Here is a link to the new report. CRS DWSRF Report 5-3-2017.
The Safe Drinking Water Act (SDWA) is the federal authority for regulating contaminants in public water supplies. It includes the Drinking Water State Revolving Fund (DWSRF) program, established in 1996 to help public water systems finance infrastructure projects needed to comply with federal drinking water regulations and to meet the SDWA’s health objectives. Under this program, states receive annual capitalization grants to provide financial assistance (primarily subsidized loans) to public water systems for drinking water projects and other specified activities. Between FY1997 and FY2015, Congress had appropriated approximately $20 billion, and more than 12,400 projects had received assistance through the program.
The latest Environmental Protection Agency (EPA) survey of capital improvement needs indicates that public water systems need to invest $384.2 billion on infrastructure improvements over 20 years to ensure the provision of safe drinking water. EPA reports that, although all of the projects identified in the survey would promote the public health objectives of the SDWA, just $42.0 billion (10.9%) of reported needs are attributable to SDWA compliance. A study by the American Water Works Association estimates that restoring aging infrastructure and expanding water systems to keep up with population growth would require a nationwide investment of at least $1 trillion through 2035.
Key program issues include (1) the gap between estimated needs and funding, (2) the growing cost of complying with SDWA standards (particularly for small communities), (3) the ability of small or disadvantaged communities to afford DWSRF financing, and (4) the broader need for cities to maintain, upgrade, and expand infrastructure unrelated to SDWA compliance. Several overarching policy questions are under debate, including “What is the appropriate federal role in providing financial assistance for local water infrastructure projects?” and “What other funding mechanisms could supplement or replace a program reliant on annual appropriations?”
Enacted in 2014, the Water Infrastructure Finance and Innovation Act (WIFIA; P.L. 113-121, Title V, Subtitle C) authorized a five-year pilot loan guarantee program to promote increased development of, and private investment in, large water infrastructure projects. Congress noted that the pilot program is intended to complement, not replace, the drinking water SRF program and the similar Clean Water Act SRF program for wastewater infrastructure. For FY2017, President Obama requested $20.0 million for EPA to begin providing loan guarantees for water infrastructure projects under WIFIA. Congress provided this amount in P.L. 114-254, the Continuing and Security Assistance Appropriations Act of 2017.
For FY2016, the President requested $1.19 billion for the DWSRF program, and Congress provided $863.2 million. For FY2017, President Obama requested $1.02 billion. The program has been funded under continuing resolutions at roughly FY2016 levels. The Consolidated Appropriations Act, 2017 (Senate Amdt. 1 to H.R. 244, Division G, Title II), includes $863.23 million for DWSRF capitalization grants for FY2017 and an additional $10 million for WIFIA.

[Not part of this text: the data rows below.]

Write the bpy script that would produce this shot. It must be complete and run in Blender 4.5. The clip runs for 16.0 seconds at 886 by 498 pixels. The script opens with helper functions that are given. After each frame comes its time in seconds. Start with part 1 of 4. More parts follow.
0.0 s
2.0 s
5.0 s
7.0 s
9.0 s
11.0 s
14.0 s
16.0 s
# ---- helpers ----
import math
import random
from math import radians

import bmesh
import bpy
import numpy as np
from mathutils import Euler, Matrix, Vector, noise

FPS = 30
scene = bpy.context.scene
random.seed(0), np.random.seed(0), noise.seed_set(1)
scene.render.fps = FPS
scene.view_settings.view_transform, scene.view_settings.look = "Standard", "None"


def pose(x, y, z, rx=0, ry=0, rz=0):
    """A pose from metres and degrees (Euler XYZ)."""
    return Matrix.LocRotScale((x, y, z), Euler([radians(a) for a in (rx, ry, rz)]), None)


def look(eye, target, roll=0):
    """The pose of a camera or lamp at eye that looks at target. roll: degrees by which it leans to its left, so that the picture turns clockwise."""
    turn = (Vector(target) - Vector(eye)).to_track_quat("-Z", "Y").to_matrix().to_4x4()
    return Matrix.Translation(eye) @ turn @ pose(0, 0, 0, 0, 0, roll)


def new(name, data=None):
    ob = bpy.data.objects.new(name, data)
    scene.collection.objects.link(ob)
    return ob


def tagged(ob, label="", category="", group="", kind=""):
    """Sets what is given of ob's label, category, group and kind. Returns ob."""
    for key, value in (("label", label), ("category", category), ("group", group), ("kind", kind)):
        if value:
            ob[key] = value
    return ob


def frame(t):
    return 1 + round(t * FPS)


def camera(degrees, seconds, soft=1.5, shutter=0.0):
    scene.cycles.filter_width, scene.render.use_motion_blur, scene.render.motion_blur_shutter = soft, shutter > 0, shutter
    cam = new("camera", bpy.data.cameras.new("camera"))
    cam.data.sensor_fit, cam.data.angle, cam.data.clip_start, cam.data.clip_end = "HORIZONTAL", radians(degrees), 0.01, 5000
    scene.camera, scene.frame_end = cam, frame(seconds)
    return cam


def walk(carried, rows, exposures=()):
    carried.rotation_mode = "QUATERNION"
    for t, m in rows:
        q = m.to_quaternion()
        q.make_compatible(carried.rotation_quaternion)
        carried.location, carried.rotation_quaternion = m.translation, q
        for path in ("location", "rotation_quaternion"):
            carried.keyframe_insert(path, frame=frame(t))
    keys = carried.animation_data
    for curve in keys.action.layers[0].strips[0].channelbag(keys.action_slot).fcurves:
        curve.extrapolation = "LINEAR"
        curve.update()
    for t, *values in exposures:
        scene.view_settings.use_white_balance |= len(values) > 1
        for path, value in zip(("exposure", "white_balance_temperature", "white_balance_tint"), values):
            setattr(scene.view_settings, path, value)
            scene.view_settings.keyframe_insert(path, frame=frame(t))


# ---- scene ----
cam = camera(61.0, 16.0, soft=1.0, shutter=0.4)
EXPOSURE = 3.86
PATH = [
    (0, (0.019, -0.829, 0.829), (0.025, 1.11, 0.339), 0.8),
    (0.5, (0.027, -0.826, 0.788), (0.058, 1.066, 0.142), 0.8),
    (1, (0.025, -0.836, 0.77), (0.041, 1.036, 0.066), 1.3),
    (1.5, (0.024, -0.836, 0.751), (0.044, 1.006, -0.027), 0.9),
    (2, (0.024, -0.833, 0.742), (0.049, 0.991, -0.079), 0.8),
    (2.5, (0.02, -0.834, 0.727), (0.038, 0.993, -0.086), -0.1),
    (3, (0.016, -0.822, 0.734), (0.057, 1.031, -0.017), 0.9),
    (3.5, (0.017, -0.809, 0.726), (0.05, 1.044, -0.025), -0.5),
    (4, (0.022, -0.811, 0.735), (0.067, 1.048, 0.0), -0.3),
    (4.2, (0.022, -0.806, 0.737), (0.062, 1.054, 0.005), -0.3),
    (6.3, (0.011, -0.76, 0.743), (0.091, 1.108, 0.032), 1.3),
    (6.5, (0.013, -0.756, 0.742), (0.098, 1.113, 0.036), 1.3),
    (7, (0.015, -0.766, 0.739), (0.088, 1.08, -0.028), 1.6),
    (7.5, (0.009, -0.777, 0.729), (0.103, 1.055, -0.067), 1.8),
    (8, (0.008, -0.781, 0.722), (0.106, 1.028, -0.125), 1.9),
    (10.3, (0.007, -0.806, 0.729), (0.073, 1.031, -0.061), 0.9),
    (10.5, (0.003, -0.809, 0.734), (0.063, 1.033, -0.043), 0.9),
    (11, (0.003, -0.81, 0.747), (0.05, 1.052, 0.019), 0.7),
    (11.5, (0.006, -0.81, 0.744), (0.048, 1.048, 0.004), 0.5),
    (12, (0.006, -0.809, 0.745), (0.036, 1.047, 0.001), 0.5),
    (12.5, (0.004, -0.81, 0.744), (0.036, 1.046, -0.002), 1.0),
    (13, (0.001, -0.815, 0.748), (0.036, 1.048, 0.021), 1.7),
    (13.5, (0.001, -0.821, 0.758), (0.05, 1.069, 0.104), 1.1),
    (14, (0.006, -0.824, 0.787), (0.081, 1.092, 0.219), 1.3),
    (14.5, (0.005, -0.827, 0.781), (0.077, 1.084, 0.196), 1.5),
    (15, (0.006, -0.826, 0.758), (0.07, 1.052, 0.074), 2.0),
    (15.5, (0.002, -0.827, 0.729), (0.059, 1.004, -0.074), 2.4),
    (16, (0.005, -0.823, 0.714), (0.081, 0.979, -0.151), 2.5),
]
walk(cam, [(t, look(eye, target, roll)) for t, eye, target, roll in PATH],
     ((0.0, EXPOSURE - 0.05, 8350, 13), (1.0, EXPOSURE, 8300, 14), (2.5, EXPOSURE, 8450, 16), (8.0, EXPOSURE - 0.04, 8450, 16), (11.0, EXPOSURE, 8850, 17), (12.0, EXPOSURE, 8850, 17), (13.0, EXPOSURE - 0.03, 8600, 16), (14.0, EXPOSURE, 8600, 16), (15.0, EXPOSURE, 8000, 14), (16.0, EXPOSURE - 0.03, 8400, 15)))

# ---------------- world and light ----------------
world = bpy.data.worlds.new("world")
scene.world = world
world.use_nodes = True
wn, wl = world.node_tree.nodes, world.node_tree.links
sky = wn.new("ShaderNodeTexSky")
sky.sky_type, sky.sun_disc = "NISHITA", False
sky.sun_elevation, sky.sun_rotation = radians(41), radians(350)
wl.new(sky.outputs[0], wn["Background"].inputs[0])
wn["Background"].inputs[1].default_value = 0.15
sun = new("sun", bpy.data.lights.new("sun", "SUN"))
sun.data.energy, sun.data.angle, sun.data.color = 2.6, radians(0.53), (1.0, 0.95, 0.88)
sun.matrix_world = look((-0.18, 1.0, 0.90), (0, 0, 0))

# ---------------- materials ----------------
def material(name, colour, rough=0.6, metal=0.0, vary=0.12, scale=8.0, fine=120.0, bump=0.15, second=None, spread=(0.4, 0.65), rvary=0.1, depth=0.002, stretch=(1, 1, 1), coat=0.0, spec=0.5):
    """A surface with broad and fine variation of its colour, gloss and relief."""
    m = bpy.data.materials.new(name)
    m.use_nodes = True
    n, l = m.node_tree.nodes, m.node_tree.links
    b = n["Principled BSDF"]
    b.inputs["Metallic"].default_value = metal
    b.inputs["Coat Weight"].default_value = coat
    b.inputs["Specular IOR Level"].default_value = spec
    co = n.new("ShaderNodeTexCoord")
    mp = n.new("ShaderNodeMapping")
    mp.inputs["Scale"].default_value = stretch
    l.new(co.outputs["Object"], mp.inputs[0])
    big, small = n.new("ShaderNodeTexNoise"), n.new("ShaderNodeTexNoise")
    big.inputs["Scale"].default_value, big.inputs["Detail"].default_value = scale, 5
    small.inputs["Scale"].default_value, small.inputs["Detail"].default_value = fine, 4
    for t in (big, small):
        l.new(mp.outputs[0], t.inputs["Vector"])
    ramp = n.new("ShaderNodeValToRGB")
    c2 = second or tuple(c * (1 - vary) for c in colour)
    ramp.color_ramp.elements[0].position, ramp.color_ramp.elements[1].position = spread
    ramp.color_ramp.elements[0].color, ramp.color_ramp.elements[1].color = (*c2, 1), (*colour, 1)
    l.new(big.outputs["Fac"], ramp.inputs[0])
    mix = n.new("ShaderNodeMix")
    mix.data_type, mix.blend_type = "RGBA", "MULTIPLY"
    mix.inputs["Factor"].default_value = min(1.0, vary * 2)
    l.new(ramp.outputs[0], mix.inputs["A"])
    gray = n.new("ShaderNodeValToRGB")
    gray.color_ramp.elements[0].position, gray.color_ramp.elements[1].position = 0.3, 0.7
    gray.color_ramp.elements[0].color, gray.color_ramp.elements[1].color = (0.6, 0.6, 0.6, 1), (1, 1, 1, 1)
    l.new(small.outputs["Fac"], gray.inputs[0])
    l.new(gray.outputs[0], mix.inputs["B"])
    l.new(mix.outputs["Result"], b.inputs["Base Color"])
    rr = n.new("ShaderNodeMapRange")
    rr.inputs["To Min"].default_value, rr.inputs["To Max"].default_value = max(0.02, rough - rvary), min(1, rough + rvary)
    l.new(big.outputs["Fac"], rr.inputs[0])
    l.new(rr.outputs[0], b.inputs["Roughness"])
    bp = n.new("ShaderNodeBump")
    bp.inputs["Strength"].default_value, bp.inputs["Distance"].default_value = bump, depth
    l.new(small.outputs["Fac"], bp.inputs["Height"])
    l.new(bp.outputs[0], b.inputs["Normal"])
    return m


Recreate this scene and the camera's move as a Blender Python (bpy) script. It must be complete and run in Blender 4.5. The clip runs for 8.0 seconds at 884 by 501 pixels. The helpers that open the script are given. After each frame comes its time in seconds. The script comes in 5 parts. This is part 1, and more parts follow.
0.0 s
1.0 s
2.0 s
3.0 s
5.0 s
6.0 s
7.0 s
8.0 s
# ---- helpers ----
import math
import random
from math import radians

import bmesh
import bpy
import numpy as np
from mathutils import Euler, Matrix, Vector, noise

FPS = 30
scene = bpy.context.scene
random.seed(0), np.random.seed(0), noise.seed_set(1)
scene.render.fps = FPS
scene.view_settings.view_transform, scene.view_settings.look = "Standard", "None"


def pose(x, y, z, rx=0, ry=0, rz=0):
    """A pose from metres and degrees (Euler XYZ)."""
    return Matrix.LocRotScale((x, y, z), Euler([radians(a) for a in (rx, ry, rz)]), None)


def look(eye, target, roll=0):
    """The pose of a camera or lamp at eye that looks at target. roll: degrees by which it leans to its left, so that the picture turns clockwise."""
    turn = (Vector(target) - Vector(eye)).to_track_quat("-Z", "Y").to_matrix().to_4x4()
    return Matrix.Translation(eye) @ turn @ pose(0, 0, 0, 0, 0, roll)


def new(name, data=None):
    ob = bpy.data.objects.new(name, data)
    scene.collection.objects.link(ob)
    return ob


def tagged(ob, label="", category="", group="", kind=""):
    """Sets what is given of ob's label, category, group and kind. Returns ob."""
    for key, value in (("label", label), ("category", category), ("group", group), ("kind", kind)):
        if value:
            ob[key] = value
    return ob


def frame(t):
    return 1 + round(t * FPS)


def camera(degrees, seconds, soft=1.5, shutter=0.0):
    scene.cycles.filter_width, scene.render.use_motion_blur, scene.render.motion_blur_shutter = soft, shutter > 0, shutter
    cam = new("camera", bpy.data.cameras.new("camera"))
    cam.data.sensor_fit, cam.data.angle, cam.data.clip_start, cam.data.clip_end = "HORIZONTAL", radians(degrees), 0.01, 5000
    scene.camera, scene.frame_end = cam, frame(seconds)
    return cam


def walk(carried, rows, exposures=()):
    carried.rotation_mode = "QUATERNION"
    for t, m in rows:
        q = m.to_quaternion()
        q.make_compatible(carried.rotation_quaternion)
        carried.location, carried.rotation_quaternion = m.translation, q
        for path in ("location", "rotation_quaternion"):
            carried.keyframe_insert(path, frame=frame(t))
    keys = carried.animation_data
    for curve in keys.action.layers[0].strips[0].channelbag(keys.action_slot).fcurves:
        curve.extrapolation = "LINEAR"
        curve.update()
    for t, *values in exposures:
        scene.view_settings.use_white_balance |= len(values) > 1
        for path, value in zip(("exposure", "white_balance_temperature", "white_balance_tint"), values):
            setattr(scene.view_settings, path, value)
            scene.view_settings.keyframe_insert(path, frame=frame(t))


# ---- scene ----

In the 114th Congress, the Water Infrastructure Improvements for the Nation Act (WIIN Act; P.L. 114-322) made several revisions to the DWSRF program and authorized $100 million in DWSRF appropriations to Michigan to assist the city of Flint in repairing its drinking water infrastructure. In P.L. 114-254, Congress appropriated the funding authorized in the WIIN Act to assist Flint.
The state of the nation’s water infrastructure and the challenges many communities face in addressing infrastructure needs continue to receive congressional attention. A number of bills have been introduced in the 115th Congress to revise and increase funding authority for the DWSRF program and to increase investment in water infrastructure through new approaches.